Low-income families are also protected under these reforms. Essentials like food, electricity, and cooking gas are exempt from VAT, according to Section 146. The increase in VAT rates—from 7.5% to 15% by 2030—will be gradual, giving families and businesses time to adapt. Basic items will remain at 0% VAT starting January 2025, while certain specified supplies will have a nil VAT rate from the same date. Other taxable supplies will see incremental VAT increases: 10% in 2025, 12.5% from 2026 to 2029, and 15% from 2030 onwards. This phased approach balances revenue generation with minimizing economic shocks.

The personal income tax system also follows a progressive model to ensure fairness. After relief allowances and exemptions under Section 30, the taxable income is taxed at graduated rates: 0% for the first ₦800,000, 15% for the next ₦2,200,000, and 18% for the next ₦9,000,000. Higher-income brackets are taxed at 21% for the next ₦13,000,000, 23% for the next ₦25,000,000, and 25% for amounts exceeding ₦50,000,000.

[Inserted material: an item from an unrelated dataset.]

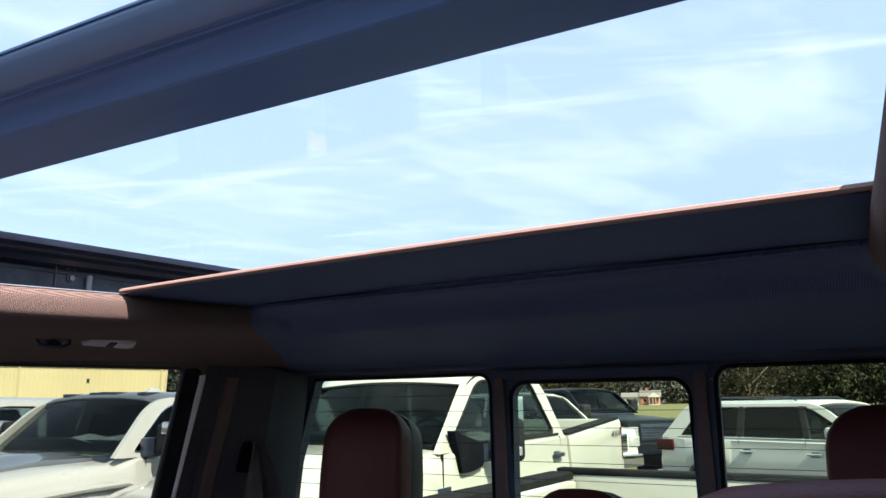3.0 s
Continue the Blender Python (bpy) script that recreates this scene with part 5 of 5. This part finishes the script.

This structure mirrors successful systems in countries like the U.K. and India, where progressive tax brackets encourage equity while generating significant revenue. However, in cases like the U.S., steep taxes in higher brackets have led to instances of tax avoidance, underscoring the importance of balancing rates with compliance incentives. In Nigeria, the reforms aim to prevent these challenges by focusing on transparency and accountability.

Some fear these reforms will take power away from states, but it’s actually the opposite. For states with low VAT collections, these reforms provide a structured plan to improve collection practices. By involving Federal, State, and Local Government agencies in VAT withholding, as outlined in Section 153, the bill ensures that even states with weaker administrative capacity can capture VAT revenue effectively.

Self-accounting measures and new technology systems introduced by the NRS are designed to make tax compliance easier for everyone. These tools help reduce inefficiencies, ensure taxes are paid on time, and minimize potential losses from leakages. Section 154 emphasizes VAT administration and outlines methods for managing VAT revenue but does not explicitly allocate a specific percentage directly to states.

Under the current VAT sharing system, the Federal Government receives 15%, State Governments get 50%, and Local Governments take 35%. Among the states, 20% of the share stays in the state where the VAT was collected, 30% is distributed based on population, and the remaining 50% is split equally. This system ensures fairness by giving all states enough resources to handle local needs while rewarding those that generate more revenue.

Under the proposed reforms, according to The Cable News, the revenue-sharing formula would shift to 10% for the Federal Government, 55% for State Governments, and 35% for Local Governments. This adjustment aims to empower states by giving them a larger share of VAT revenues to address local needs and development priorities.

Additionally, under the proposed reforms, 60% of VAT revenue would be distributed based on where it was collected, meaning states that contribute more to VAT collections would receive a larger share. This approach encourages states to grow their economies while ensuring fairness in revenue sharing. This approach not only encourages economic activity within states but also ensures fairness by matching revenue distribution with contributions.

This encourages high-revenue states like Lagos and Rivers to continue driving economic growth while equipping lower-revenue states like Zamfara and Yobe with the tools to improve their collection practices. By combining equity with accountability, this approach supports all states in funding critical services and fostering national growth. To make the most of these funds, states must show fiscal responsibility and transparency, ensuring investments in education, healthcare, and infrastructure drive meaningful development.

Other countries offer valuable lessons for Nigeria. India faced challenges during its 2017 Goods and Services Tax (GST) rollout, but public education and gradual adjustments helped build trust and acceptance. South Africa’s VAT system ensures fairness by protecting low-income households, demonstrating how targeted policies can balance equity and revenue. These examples show that transformative changes succeed when carefully planned and clearly communicated to the people affected.

Making these changes won’t be easy. In the short term, there might be pushback as people and businesses adjust. That’s why explaining these reforms in simple terms and answering questions is so important. Community meetings, social media, and public campaigns can help build trust and understanding. In the long run, these reforms could make Nigeria’s economy stronger by encouraging states to rely on themselves and compete in healthy ways. To succeed, the government and the people need to work together.

If done right, these reforms could lead to fairness and growth for everyone. Nigeria’s tax system has needed fixing for a long time, and this is a big step in the right direction. Leaders must handle this responsibly, and citizens should stay informed and involved. Together, we can make these changes work and set Nigeria on a path to prosperity.